I need to query a large number of domains stored in a CSV file and save the associated metadata from the responses. My final goal is to generate a CSV file after applying filters to this metadata.
The original CSV file can be quite large, and I want to avoid loading everything into memory for performance reasons.
I’m considering two approaches:
- Read the CSV, perform the queries, save the metadata to a new CSV, and then load this new file with Polars to apply filters and generate the final output.

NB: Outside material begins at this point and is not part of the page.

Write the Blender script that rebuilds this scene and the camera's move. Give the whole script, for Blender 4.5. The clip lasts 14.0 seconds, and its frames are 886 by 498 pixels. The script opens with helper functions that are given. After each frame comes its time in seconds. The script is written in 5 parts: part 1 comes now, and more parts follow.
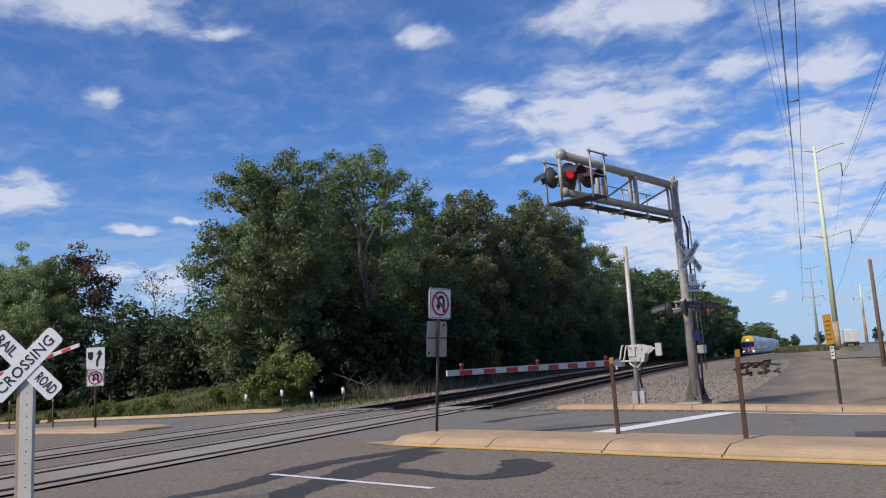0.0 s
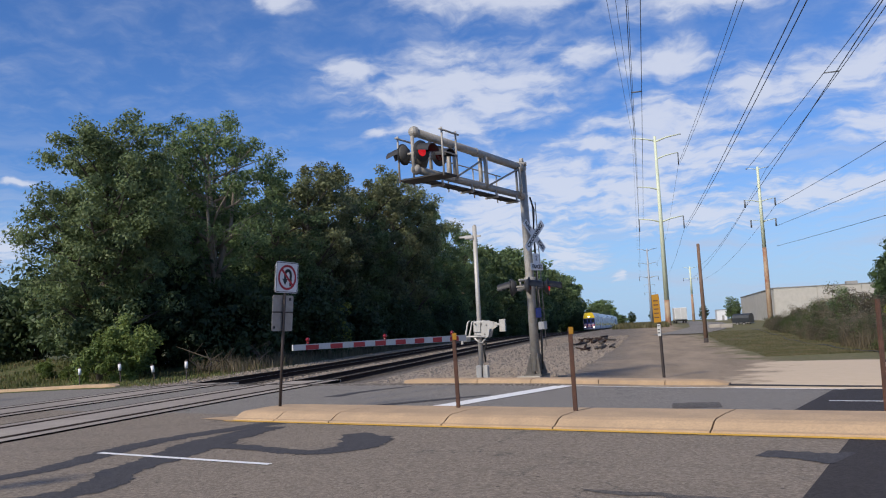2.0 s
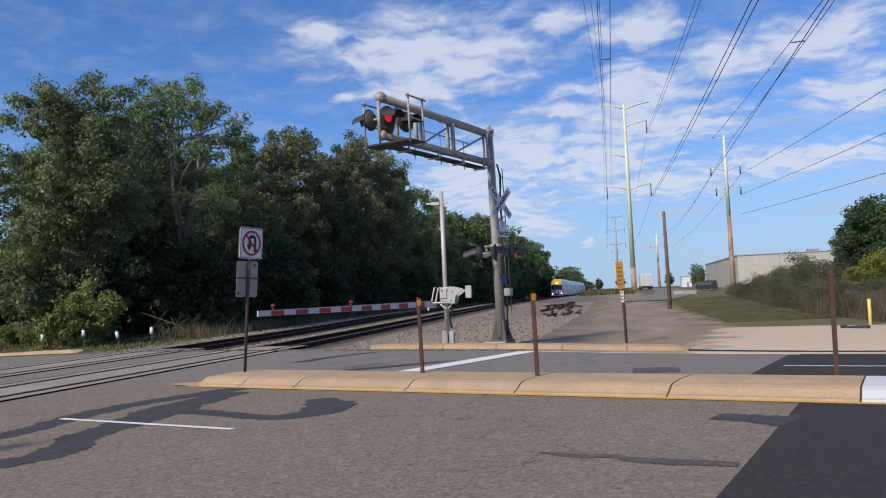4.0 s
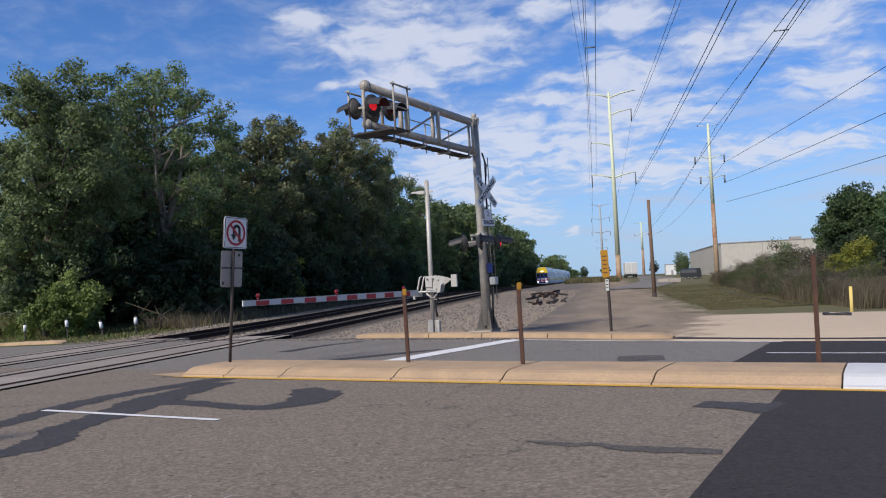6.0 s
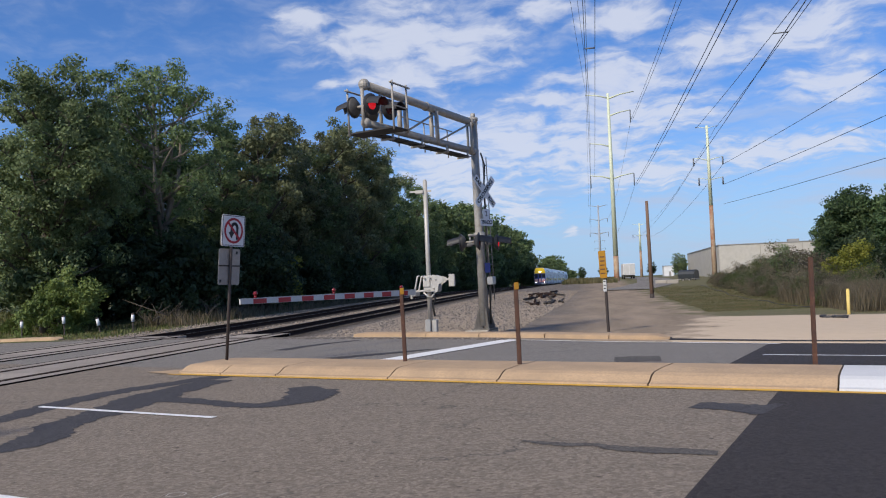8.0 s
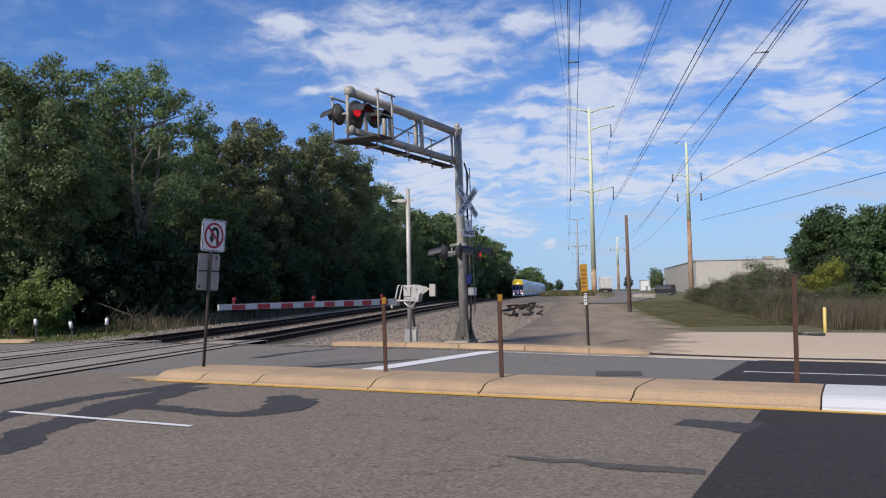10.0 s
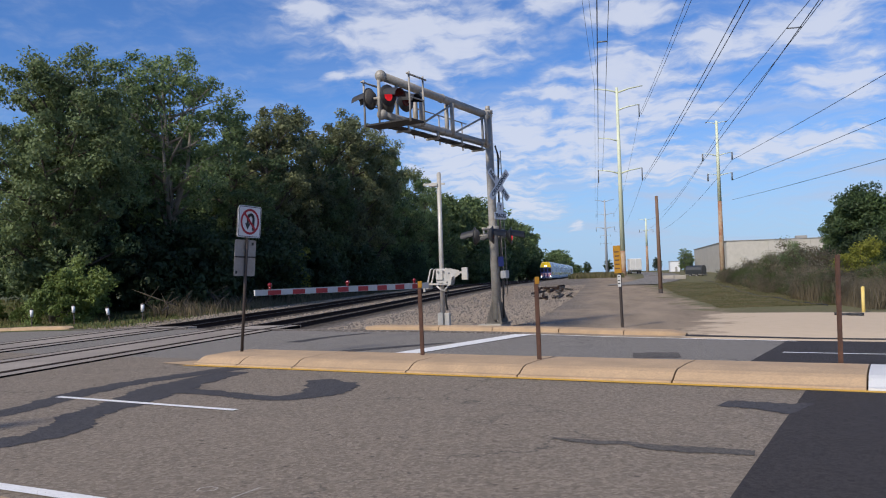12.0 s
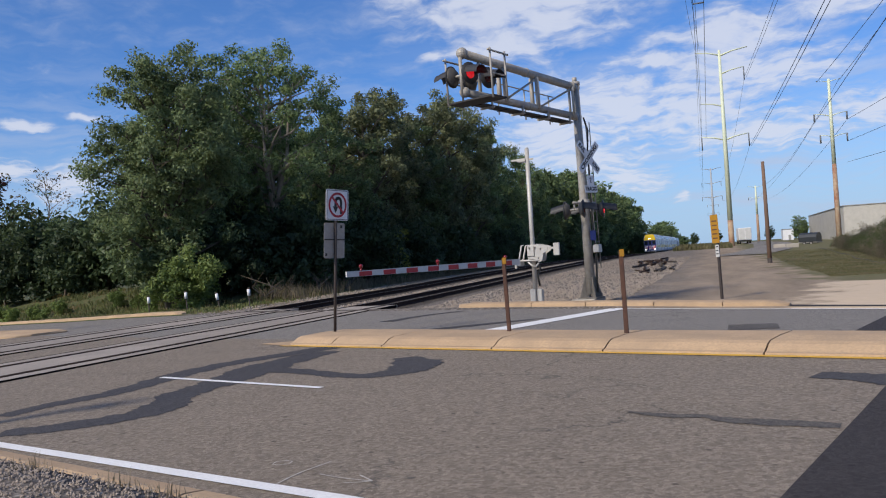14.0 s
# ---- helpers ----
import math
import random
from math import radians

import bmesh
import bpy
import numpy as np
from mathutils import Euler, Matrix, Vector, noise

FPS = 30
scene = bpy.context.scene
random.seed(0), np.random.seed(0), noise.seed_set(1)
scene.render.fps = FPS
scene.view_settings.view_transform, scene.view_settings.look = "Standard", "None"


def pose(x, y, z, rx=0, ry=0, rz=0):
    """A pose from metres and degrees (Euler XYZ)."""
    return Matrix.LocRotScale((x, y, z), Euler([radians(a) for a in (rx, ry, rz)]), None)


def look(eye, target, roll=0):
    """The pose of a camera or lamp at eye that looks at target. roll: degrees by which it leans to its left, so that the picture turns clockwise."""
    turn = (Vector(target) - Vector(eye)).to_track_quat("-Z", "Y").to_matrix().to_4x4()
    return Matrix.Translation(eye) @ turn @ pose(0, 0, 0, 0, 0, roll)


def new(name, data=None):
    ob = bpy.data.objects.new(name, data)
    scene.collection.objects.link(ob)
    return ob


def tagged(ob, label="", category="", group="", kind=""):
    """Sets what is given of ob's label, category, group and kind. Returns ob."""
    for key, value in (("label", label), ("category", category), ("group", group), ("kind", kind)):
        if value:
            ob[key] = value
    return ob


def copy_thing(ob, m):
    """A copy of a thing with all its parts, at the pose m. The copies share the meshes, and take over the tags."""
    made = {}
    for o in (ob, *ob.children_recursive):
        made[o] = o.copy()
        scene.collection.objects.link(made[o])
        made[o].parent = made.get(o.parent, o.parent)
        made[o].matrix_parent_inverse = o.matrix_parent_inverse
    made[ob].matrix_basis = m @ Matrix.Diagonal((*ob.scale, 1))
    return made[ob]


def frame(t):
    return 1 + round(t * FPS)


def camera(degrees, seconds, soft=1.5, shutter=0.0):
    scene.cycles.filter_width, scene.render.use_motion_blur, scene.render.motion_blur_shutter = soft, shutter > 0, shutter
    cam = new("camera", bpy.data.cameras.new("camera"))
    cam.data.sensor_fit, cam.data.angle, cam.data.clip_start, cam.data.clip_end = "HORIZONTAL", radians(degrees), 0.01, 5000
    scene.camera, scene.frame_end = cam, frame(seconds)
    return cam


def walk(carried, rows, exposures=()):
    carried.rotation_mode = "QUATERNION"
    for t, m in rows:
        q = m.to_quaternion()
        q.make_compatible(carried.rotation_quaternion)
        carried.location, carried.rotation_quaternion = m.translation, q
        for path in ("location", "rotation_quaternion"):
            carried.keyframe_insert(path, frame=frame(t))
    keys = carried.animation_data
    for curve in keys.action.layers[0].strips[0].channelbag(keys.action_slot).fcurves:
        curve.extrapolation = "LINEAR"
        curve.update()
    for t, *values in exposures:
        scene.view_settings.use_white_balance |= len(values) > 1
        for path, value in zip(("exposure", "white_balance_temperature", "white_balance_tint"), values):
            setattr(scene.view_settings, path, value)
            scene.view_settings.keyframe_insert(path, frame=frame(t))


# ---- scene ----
cam = camera(57.88, 14.0, soft=1.1)
PATH = [
    (0.0, pose(11.598, 1.393, 1.564, 98.243, 3.046, 25.260)),
    (0.5, pose(11.561, 1.403, 1.544, 97.515, 4.002, 21.499)),
    (1.0, pose(11.569, 1.350, 1.547, 97.560, 2.935, 18.511)),
    (1.5, pose(11.619, 1.361, 1.560, 97.112, 2.894, 16.451)),
    (2.0, pose(11.746, 1.423, 1.582, 95.883, 2.653, 14.865)),
    (2.5, pose(11.823, 1.426, 1.594, 94.577, 2.382, 13.149)),
    (3.0, pose(11.842, 1.399, 1.581, 94.141, 2.293, 12.878)),
    (5.5, pose(11.835, 1.422, 1.586, 92.489, 2.887, 11.945)),
    (6.0, pose(11.840, 1.418, 1.594, 92.509, 2.767, 11.641)),
    (6.5, pose(11.838, 1.421, 1.594, 92.445, 2.766, 11.578)),
    (7.0, pose(11.835, 1.419, 1.589, 92.655, 2.846, 11.796)),
    (7.5, pose(11.837, 1.428, 1.591, 92.611, 2.872, 11.897)),
    (8.0, pose(11.846, 1.422, 1.588, 92.481, 2.338, 11.487)),
    (10.5, pose(11.644, 1.524, 1.612, 93.200, 1.075, 9.806)),
    (11.0, pose(11.574, 1.483, 1.614, 93.036, 1.057, 10.167)),
    (11.5, pose(11.578, 1.481, 1.606, 92.620, 1.031, 11.070)),
    (12.0, pose(11.572, 1.489, 1.607, 91.991, 1.729, 11.818)),
    (12.5, pose(11.566, 1.477, 1.619, 91.931, 2.992, 13.979)),
    (13.0, pose(11.649, 1.516, 1.620, 92.215, 2.687, 15.663)),
    (13.5, pose(11.780, 1.529, 1.606, 92.348, 2.374, 16.756)),
    (14.0, pose(11.894, 1.576, 1.571, 90.769, 3.567, 19.119)),
]
walk(cam, PATH)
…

- Use Polars from the start to read the CSV, perform the queries using map_batches, apply filters in the same pipeline, and then produce the final file directly. Here’s a simplified example of the second approach:
import polars as pl
import asyncio
import httpx
# Load CSV and add metadata columns
lf = (
pl.scan_csv("domains.csv")
.with_columns(
pl.col("domain").map_batches(
self.execute_domain_checks, return_dtype=pl.List(pl.Dict)
)
)
)
# Asynchronous function to perform the domain checks
async def check_multiple_domains(self, domains: pl.Series) -> list[list[dict]]:
async with httpx.AsyncClient(follow_redirects=True) as client:
tasks = [self.check_single_domain(domain) for domain in domains]
results = await asyncio.gather(*tasks)
return results
def execute_domain_checks(self, domains: pl.Series) -> pl.Series:
results = asyncio.run(self.check_multiple_domains(domains))
return pl.Series(results, strict=False)
My questions:
- Is the second approach viable in terms of performance, considering the CSV file might be large?
- What are the advantages and disadvantages of using polars.map_batches for this kind of task compared to a more sequential approach (approach 1)?
- Do you have suggestions on improving memory management or performance in such a scenario?